My main quibble with the book — and Ms. Rhodes addresses this in the introduction — is that every project described inside requires additional Technic parts not found in the main Mindstorms NXT set or else non-LEGO parts like fishing line. Other NXT books go out of their way to minimize the "parts curve" for beginning builders. For instance,
David J. Perdue, author of The Unofficial LEGO MINDSTORMS NXT Inventor’s Guide specifically assures readers that all of his models could be built with the basic set alone. There I was, with a Mindstorms set, not able to build any of Ms.

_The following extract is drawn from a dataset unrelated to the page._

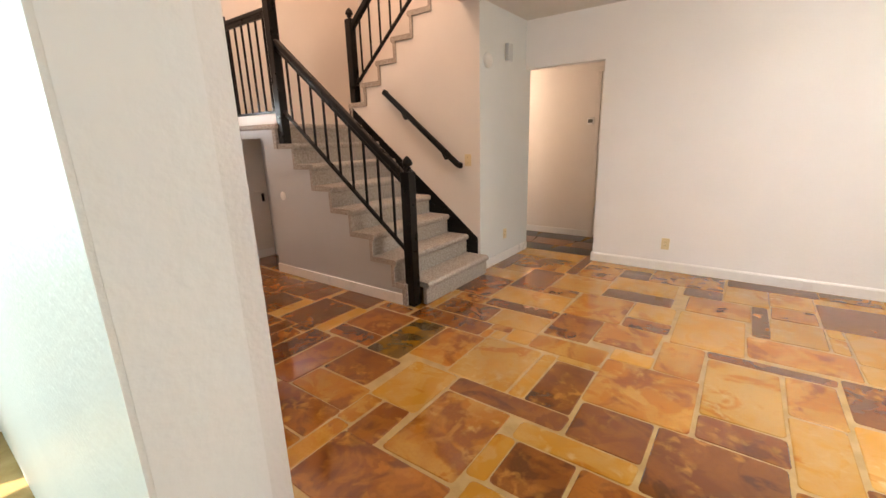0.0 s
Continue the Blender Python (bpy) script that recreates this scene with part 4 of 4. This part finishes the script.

Rhodes’ creations. I don’t say that to reduce the value of the book, only to warn potential builders they’ll probably have to buy more parts. To her credit, the author lists parts substitutions with every model, and outlines where to find the more unusual pieces.

Mostly, however, the parts aspect wasn’t a big stumbling block for me in terms of enjoying the book. A lot of the value of references like this are the inspiration value, the programming tips and other suggestions. Even if you never build a single one of these models, you’ll get a lot out of the book.